=== GOAL ===
Find the line containing "for t, *values" and copy it exactly, along with every line after it up to and including the line containing "# ---- scene". Copy nothing else.

=== PROVIDED MATERIAL ===
+ + + + + + +

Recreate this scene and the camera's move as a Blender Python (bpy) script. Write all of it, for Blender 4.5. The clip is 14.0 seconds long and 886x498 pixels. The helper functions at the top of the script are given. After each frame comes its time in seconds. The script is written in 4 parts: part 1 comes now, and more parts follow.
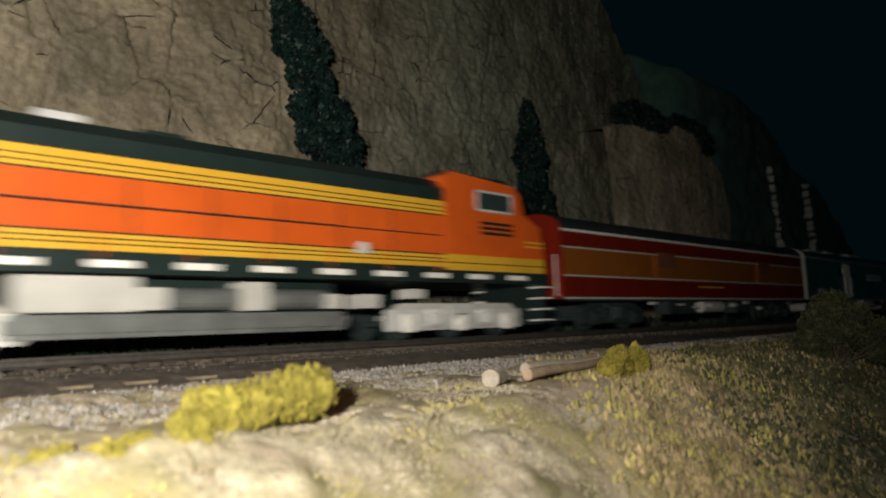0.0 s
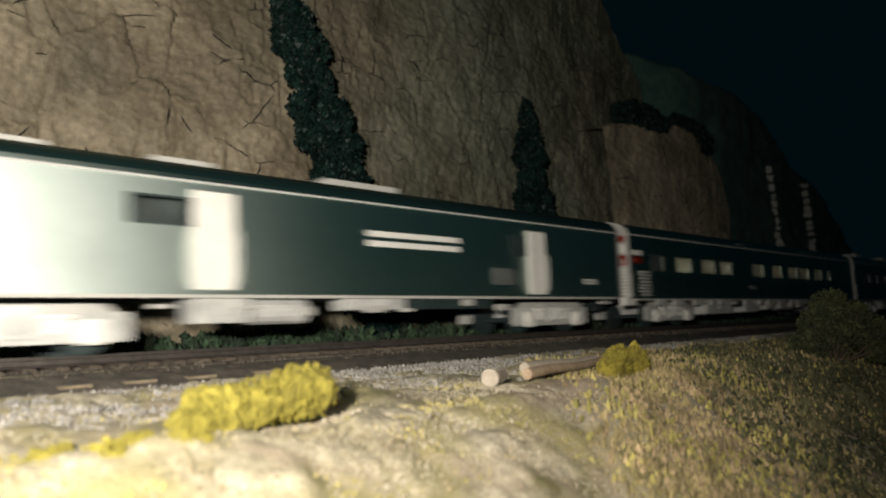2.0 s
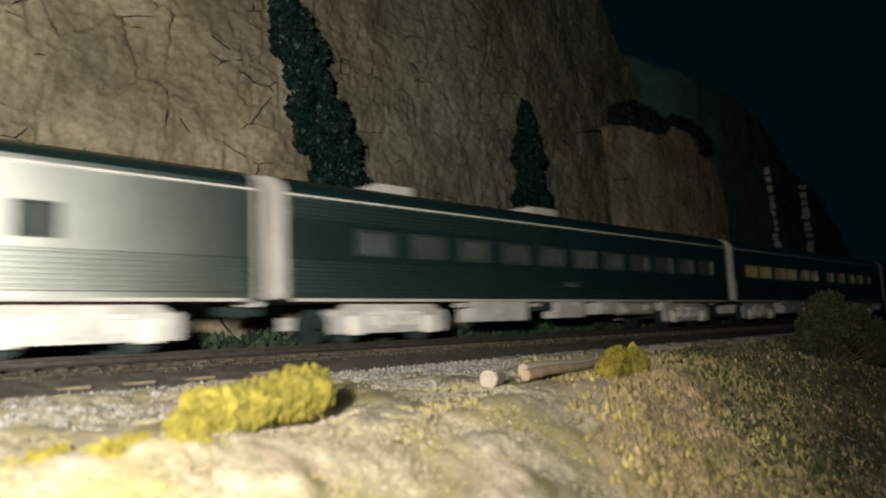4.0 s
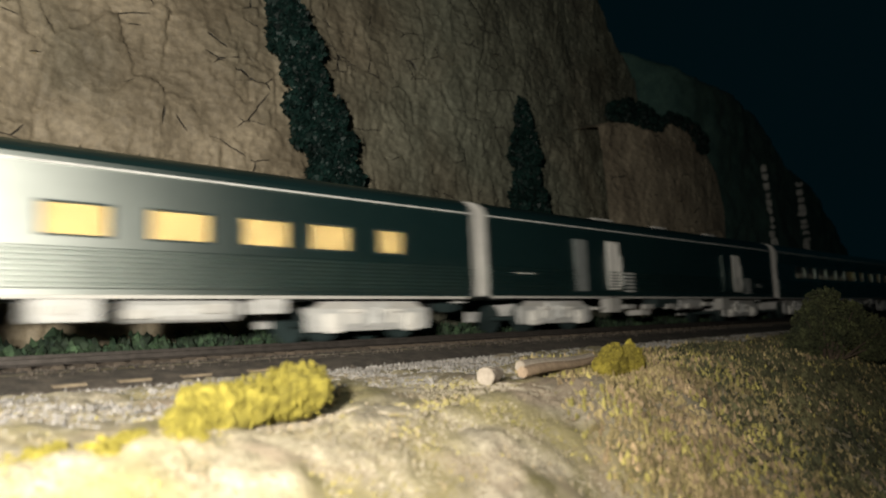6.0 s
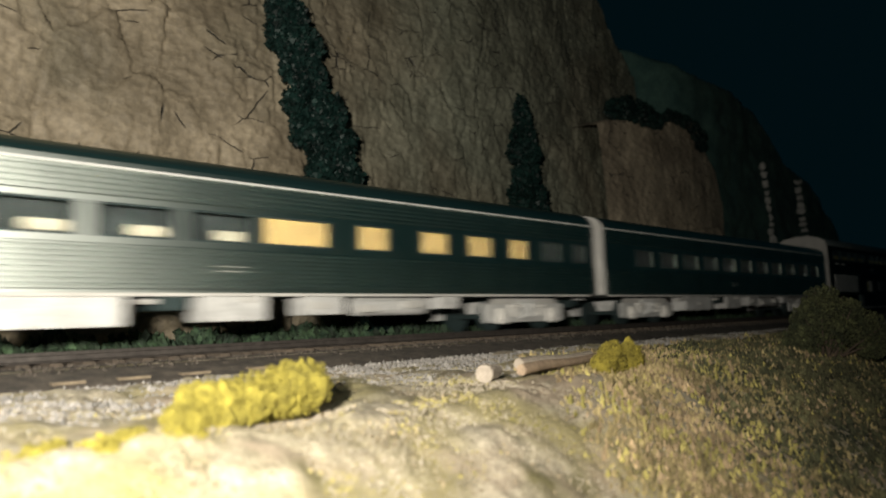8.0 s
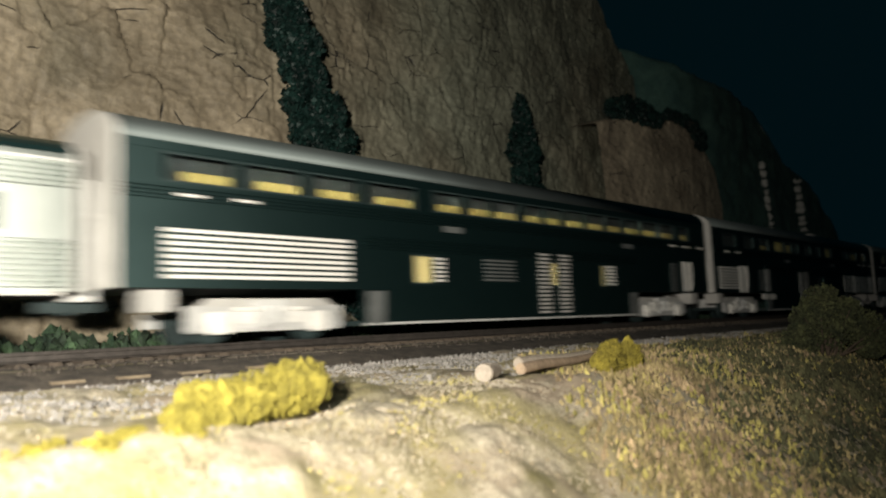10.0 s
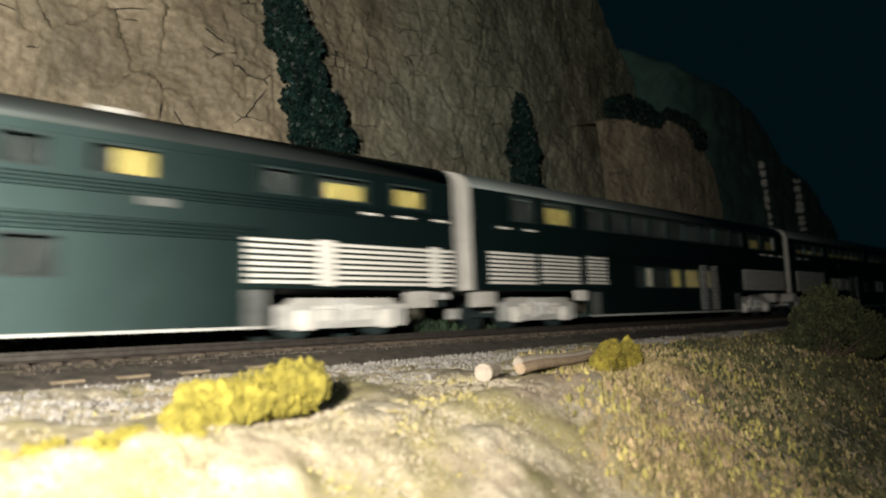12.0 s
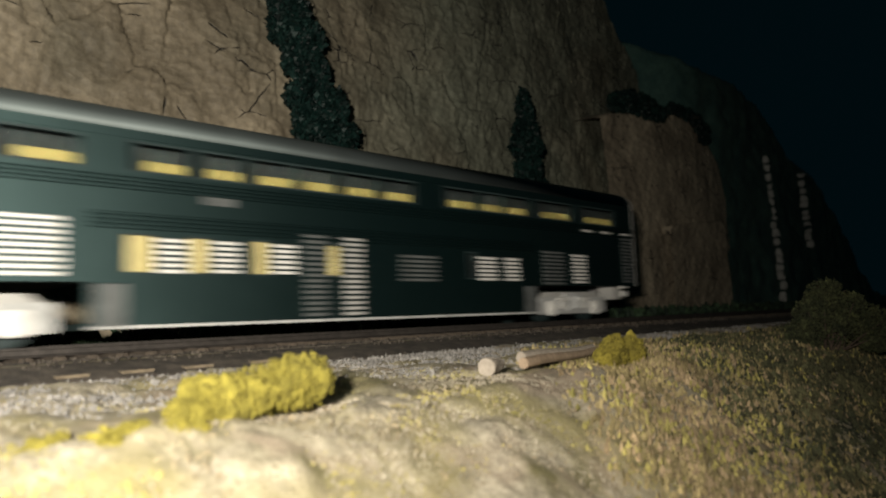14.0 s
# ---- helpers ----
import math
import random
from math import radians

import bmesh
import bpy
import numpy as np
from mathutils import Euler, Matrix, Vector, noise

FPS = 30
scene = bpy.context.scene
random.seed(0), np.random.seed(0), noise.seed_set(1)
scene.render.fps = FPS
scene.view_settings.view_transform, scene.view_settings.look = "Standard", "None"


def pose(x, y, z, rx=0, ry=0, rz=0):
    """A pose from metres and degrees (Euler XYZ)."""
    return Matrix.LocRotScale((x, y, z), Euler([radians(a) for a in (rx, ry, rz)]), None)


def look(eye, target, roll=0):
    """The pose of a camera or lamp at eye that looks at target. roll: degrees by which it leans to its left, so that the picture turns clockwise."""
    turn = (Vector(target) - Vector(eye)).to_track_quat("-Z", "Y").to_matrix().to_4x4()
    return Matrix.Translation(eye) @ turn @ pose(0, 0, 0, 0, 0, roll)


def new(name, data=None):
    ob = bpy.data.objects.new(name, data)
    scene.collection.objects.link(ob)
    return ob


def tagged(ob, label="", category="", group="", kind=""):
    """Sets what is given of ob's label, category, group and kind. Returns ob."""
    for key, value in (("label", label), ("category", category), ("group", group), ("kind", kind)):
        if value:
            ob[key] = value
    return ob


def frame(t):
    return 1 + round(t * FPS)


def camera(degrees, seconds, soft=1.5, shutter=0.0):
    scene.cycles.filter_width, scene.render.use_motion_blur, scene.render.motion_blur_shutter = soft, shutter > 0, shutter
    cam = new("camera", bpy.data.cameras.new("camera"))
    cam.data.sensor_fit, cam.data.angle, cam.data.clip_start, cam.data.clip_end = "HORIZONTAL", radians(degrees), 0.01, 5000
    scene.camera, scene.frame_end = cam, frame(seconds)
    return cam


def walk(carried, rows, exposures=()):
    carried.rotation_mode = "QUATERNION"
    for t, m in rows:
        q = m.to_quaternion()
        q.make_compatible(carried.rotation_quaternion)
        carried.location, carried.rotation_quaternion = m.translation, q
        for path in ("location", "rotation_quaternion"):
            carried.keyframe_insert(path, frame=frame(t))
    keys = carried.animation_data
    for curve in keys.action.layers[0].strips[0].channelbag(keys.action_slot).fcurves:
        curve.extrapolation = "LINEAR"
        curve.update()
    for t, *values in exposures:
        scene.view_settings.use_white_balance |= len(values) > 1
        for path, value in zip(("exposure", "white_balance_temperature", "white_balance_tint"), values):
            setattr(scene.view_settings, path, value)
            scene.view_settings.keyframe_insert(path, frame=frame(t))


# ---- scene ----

# A model railway at 1:87: numbers below are full-size metres unless multiplied by K.
K = 1 / 87.0
TRACK_Y = 15.78      # track centre line
SPEED = 21.6         # train speed, towards -x
EYE = (0.0, 0.0, 0.22 * K)


def aim(turn, lift):
    """Camera pose from its heading and upward tilt in degrees."""
    a, b = radians(turn), radians(lift)
    way = Vector((math.cos(a) * math.cos(b), math.sin(a) * math.cos(b), math.sin(b)))
    return look(EYE, Vector(EYE) + way, -2.3)


cam = camera(62.19, 14.0, soft=2.0, shutter=0.65)
cam.data.dof.use_dof = True
cam.data.dof.focus_distance = 20.0 * K
cam.data.dof.aperture_fstop = 23
walk(cam, [(t, aim(a, b)) for t, a, b in [
    (0.0, 44.378, 6.311), (1.0, 44.337, 6.223), (2.0, 44.337, 6.267), (2.5, 44.297, 6.267),
    (3.0, 44.256, 6.333), (5.5, 44.114, 6.311), (6.0, 43.993, 6.135), (6.5, 43.972, 6.135),
    (7.0, 43.912, 6.025), (7.5, 43.972, 6.003), (8.0, 43.912, 5.946), (10.5, 43.871, 5.871),
    (12.0, 43.851, 5.849), (12.5, 43.932, 5.760), (13.0, 43.993, 5.474), (13.5, 44.013, 5.474),
    (14.0, 44.114, 5.452)]],
    exposures=[(0.0, -0.4), (0.6, -0.37), (1.5, -0.2), (3.0, -0.28), (5.5, -0.05), (6.5, -0.1), (7.5, 0.1), (8.0, 0.02), (10.5, 0.2),
               (11.5, 0.25), (12.0, 0.25), (12.5, -0.2), (13.0, 0.08), (13.5, 0.05), (14.0, -0.35)])

# ---- light: a dark room and one warm hand lamp beside the camera ----
world = bpy.data.worlds.new("dark_room")
scene.world = world
world.use_nodes = True
bg = world.node_tree.nodes["Background"]
bg.inputs["Color"].default_value = (0.1, 0.64, 0.86, 1)
bg.inputs["Strength"].default_value = 0.0062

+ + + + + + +

=== EXERCISE SOLUTION ===
    for t, *values in exposures:
        scene.view_settings.use_white_balance |= len(values) > 1
        for path, value in zip(("exposure", "white_balance_temperature", "white_balance_tint"), values):
            setattr(scene.view_settings, path, value)
            scene.view_settings.keyframe_insert(path, frame=frame(t))


# ---- scene ----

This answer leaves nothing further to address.